▶ **GIVEN EXERCISE**
What is needed is an exact copy of the lines from the line containing "Continue the Blender" to the line containing "return mesh_from(name, verts, faces, material, uvs)", both lines included, and nothing else.

▶ **GIVEN INFORMATION**
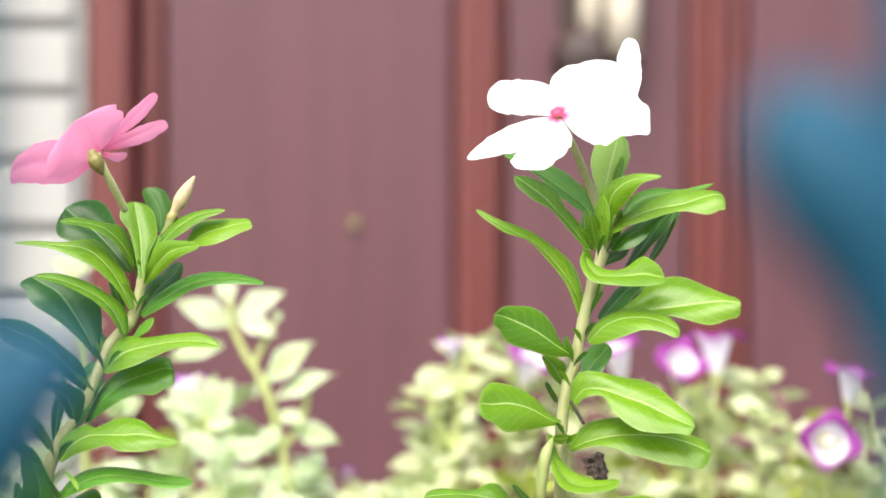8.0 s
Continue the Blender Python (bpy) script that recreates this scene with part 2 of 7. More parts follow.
def blade_mesh(name, base, tip, width, roll, arch, curl, material, profile, rng, fold=0.12, wave=0.02, skew=0.0, rows=12, cols=8, origin=None, facing=None, lip=0.0):
    """A thin curved blade from base to tip. roll: how far its face turns from the garden's front towards the sky;
    arch: rise of its middle, curl: hollow along its face, both as a share of its length."""
    base, tip = Vector(base), Vector(tip)
    o = base if origin is None else Vector(origin)
    span = tip - base
    length = span.length
    ln = span.normalized()
    front = Vector((0, -1, 0))
    front = (front - ln * front.dot(ln)).normalized()
    up = front.cross(ln)
    if up.z < 0:
        up = -up
    a = radians(roll)
    nrm = front * math.cos(a) + up * math.sin(a)
    if facing is not None:
        nrm = Vector(facing)
        nrm = (nrm - ln * nrm.dot(ln)).normalized()
    side = ln.cross(nrm)
    verts, uvs, faces = [], [], []
    ph = rng.uniform(0, 6.28)
    for i in range(rows + 1):
        v = i / rows
        v = v ** 0.9
        hump = 4 * v * (1 - v)
        mid = base + span * v + up * (arch * length * hump) + nrm * (curl * length * hump)
        w = 0.5 * width * profile(v)
        for j in range(cols + 1):
            u = 2 * j / cols - 1
            lift = fold * w * (abs(u) ** 1.3) + wave * length * math.sin(7 * v + ph + (1.6 if u > 0 else 0)) * abs(u) ** 2 * min(1, 3 * v)
            off = skew * u * w * v ** 3
            lift -= lip * length * v ** 4
            p = mid + side * (u * w) + nrm * lift + ln * off
            if i == rows:
                p -= ln * (length * 0.01 * abs(u))
            verts.append(p - o)
            uvs.append((0.5 + 0.5 * u, v))
    for i in range(rows):
        for j in range(cols):
            k = i * (cols + 1) + j
            faces.append((k, k + 1, k + cols + 2, k + cols + 1))
    return mesh_from(name, verts, faces, material, uvs)


def tube_mesh(name, pts, radii, material, origin, sides=10, sub=4, knob=0.0):
    """A round stalk through the points, thickness running along the radii; knob swells its joints."""
    pts = [Vector(p) for p in pts]
    line, rad = [], []
    n = len(pts)
    for i in range(n - 1):
        p0, p1, p2, p3 = pts[max(i - 1, 0)], pts[i], pts[i + 1], pts[min(i + 2, n - 1)]
        for k in range(sub):
            t = k / sub
            line.append(0.5 * ((2 * p1) + (p2 - p0) * t + (2 * p0 - 5 * p1 + 4 * p2 - p3) * t * t + (3 * p1 - p0 - 3 * p2 + p3) * t ** 3))
            f = (i + t) / (n - 1) * (len(radii) - 1)
            r0, r1 = radii[int(f)], radii[min(int(f) + 1, len(radii) - 1)]
            rad.append((r0 + (r1 - r0) * (f - int(f))) * (1 + (knob if k == 0 else 0)))
    line.append(pts[-1])
    rad.append(radii[-1])
    verts, faces = [], []
    o = Vector(origin)
    for i, (p, r) in enumerate(zip(line, rad)):
        d = (line[min(i + 1, len(line) - 1)] - line[max(i - 1, 0)]).normalized()
        x = d.cross(Vector((0.3, 1, 0.2))).normalized()
        y = d.cross(x)
        for k in range(sides):
            q = 2 * math.pi * k / sides
            verts.append(p - o + x * (r * math.cos(q)) + y * (r * math.sin(q)))
    for i in range(len(line) - 1):
        for k in range(sides):
            a, b = i * sides + k, i * sides + (k + 1) % sides
            faces.append((a, b, b + sides, a + sides))
    faces.append(tuple(range(sides))[::-1])
    faces.append(tuple(len(verts) - sides + k for k in range(sides)))
    return mesh_from(name, verts, faces, material)


leaf_rng = random.Random(11)


def leaf(plant, base, tip, width, roll=30, arch=0.05, curl=0.03, material=None, fold=0.14, label=""):
    me = blade_mesh("leaf", base, tip, width, roll, arch, curl, material or M_LEAF, leaf_profile, leaf_rng, fold=fold, wave=leaf_rng.uniform(0.012, 0.034))
    return part("leaf", me, plant, label, at=base)


def stem(plant, pts, r0, r1, material=None, name="stem", knob=0.12):
    return part(name, tube_mesh(name, pts, [r0, r1], material or M_STEM_PALE, pts[0], knob=knob), plant, at=pts[0])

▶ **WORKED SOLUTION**
Continue the Blender Python (bpy) script that recreates this scene with part 2 of 7. More parts follow.
def blade_mesh(name, base, tip, width, roll, arch, curl, material, profile, rng, fold=0.12, wave=0.02, skew=0.0, rows=12, cols=8, origin=None, facing=None, lip=0.0):
    """A thin curved blade from base to tip. roll: how far its face turns from the garden's front towards the sky;
    arch: rise of its middle, curl: hollow along its face, both as a share of its length."""
    base, tip = Vector(base), Vector(tip)
    o = base if origin is None else Vector(origin)
    span = tip - base
    length = span.length
    ln = span.normalized()
    front = Vector((0, -1, 0))
    front = (front - ln * front.dot(ln)).normalized()
    up = front.cross(ln)
    if up.z < 0:
        up = -up
    a = radians(roll)
    nrm = front * math.cos(a) + up * math.sin(a)
    if facing is not None:
        nrm = Vector(facing)
        nrm = (nrm - ln * nrm.dot(ln)).normalized()
    side = ln.cross(nrm)
    verts, uvs, faces = [], [], []
    ph = rng.uniform(0, 6.28)
    for i in range(rows + 1):
        v = i / rows
        v = v ** 0.9
        hump = 4 * v * (1 - v)
        mid = base + span * v + up * (arch * length * hump) + nrm * (curl * length * hump)
        w = 0.5 * width * profile(v)
        for j in range(cols + 1):
            u = 2 * j / cols - 1
            lift = fold * w * (abs(u) ** 1.3) + wave * length * math.sin(7 * v + ph + (1.6 if u > 0 else 0)) * abs(u) ** 2 * min(1, 3 * v)
            off = skew * u * w * v ** 3
            lift -= lip * length * v ** 4
            p = mid + side * (u * w) + nrm * lift + ln * off
            if i == rows:
                p -= ln * (length * 0.01 * abs(u))
            verts.append(p - o)
            uvs.append((0.5 + 0.5 * u, v))
    for i in range(rows):
        for j in range(cols):
            k = i * (cols + 1) + j
            faces.append((k, k + 1, k + cols + 2, k + cols + 1))
    return mesh_from(name, verts, faces, material, uvs)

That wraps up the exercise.